Count lines holding the word "recreates". Only the number is wanted.

┌──

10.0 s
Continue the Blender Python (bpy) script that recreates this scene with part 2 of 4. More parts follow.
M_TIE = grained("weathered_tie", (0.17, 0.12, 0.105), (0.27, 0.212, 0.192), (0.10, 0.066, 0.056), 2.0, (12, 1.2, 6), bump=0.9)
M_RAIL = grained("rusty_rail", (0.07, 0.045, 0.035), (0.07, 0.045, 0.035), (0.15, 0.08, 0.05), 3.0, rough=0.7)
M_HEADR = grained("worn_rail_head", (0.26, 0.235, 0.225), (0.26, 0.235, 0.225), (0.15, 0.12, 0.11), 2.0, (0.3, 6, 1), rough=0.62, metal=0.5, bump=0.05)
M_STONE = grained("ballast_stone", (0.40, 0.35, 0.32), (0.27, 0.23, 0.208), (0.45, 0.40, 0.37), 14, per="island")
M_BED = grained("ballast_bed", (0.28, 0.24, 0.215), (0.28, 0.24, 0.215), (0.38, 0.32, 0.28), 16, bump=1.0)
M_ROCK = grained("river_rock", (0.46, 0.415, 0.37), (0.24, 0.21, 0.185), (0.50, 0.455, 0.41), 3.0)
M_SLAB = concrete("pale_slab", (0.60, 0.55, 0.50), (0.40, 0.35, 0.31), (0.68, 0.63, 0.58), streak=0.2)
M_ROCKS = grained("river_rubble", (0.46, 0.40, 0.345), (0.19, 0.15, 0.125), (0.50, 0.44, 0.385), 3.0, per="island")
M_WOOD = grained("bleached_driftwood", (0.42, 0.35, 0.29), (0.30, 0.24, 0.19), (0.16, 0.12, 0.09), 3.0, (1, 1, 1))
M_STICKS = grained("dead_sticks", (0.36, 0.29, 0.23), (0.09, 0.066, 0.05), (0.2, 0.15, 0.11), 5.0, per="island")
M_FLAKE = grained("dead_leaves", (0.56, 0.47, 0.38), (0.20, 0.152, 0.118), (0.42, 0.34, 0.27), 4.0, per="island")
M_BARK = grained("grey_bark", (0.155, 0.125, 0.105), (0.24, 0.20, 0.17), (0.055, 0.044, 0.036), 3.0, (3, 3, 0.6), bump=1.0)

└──
┌──

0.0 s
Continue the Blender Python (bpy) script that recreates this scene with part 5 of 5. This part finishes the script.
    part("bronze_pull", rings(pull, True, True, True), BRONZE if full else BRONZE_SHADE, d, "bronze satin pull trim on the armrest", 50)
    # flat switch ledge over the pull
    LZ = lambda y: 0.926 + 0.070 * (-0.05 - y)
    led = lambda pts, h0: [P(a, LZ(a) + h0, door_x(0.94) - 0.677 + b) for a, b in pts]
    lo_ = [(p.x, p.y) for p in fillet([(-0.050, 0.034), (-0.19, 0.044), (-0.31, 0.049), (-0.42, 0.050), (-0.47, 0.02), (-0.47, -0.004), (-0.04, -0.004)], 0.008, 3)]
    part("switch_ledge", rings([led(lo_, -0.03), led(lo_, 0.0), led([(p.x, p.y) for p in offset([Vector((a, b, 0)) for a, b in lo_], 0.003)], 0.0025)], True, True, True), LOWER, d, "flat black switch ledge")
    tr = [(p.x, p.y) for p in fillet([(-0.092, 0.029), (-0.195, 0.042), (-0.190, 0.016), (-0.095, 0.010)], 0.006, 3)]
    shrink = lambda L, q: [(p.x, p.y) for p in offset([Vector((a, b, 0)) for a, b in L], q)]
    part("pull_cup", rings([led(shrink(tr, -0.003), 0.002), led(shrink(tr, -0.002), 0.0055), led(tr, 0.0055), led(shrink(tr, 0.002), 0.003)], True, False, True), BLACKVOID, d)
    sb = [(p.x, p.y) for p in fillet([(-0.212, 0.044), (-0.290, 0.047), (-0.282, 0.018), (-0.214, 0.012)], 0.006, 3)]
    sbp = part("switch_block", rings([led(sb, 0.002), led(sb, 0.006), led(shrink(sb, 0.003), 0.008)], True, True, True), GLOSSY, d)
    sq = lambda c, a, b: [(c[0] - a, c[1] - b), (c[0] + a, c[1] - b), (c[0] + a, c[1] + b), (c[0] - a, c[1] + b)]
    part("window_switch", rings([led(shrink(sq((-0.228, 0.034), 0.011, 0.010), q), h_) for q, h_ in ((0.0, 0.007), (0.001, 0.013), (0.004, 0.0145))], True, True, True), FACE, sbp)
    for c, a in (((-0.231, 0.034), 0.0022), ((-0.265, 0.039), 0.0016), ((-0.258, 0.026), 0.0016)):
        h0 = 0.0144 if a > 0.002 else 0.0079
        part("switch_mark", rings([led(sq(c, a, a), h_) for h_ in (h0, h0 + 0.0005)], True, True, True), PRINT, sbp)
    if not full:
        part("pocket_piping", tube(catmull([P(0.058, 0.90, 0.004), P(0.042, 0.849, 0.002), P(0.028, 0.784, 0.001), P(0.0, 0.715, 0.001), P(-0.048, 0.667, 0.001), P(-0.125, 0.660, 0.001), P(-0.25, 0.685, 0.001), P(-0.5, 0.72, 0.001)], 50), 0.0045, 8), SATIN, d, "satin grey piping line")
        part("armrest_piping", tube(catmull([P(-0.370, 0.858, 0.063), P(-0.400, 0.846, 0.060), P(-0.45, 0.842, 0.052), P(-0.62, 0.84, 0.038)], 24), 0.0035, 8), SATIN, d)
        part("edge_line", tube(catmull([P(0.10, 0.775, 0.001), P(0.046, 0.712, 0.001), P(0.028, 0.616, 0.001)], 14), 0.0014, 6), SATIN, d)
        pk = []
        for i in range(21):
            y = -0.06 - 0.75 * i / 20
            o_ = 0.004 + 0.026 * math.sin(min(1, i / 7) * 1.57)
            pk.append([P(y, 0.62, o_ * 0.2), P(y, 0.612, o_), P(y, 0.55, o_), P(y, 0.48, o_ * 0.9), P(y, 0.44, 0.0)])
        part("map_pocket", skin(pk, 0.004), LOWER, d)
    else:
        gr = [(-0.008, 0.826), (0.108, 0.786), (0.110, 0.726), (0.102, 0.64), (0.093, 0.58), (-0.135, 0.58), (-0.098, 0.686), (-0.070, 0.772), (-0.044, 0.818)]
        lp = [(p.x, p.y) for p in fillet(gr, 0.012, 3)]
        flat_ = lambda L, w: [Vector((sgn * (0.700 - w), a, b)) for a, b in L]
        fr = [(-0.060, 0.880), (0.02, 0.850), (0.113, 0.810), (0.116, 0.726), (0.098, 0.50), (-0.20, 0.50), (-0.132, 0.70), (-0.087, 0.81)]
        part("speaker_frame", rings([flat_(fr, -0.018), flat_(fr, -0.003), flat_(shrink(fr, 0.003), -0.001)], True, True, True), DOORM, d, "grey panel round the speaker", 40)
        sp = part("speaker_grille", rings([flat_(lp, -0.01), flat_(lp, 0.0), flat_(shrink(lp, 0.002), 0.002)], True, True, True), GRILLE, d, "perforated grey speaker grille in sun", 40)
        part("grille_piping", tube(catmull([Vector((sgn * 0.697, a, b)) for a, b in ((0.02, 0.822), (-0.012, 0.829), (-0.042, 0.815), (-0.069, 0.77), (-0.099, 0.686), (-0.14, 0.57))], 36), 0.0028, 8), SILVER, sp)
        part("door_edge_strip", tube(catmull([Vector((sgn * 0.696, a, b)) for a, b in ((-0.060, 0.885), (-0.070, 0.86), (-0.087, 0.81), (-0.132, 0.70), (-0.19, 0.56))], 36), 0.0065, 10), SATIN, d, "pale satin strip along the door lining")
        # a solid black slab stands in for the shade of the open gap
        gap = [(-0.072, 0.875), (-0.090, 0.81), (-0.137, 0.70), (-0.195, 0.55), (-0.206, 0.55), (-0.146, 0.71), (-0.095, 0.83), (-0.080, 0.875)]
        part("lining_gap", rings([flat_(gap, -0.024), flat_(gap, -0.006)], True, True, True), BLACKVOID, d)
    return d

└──

:: Expected output ::
2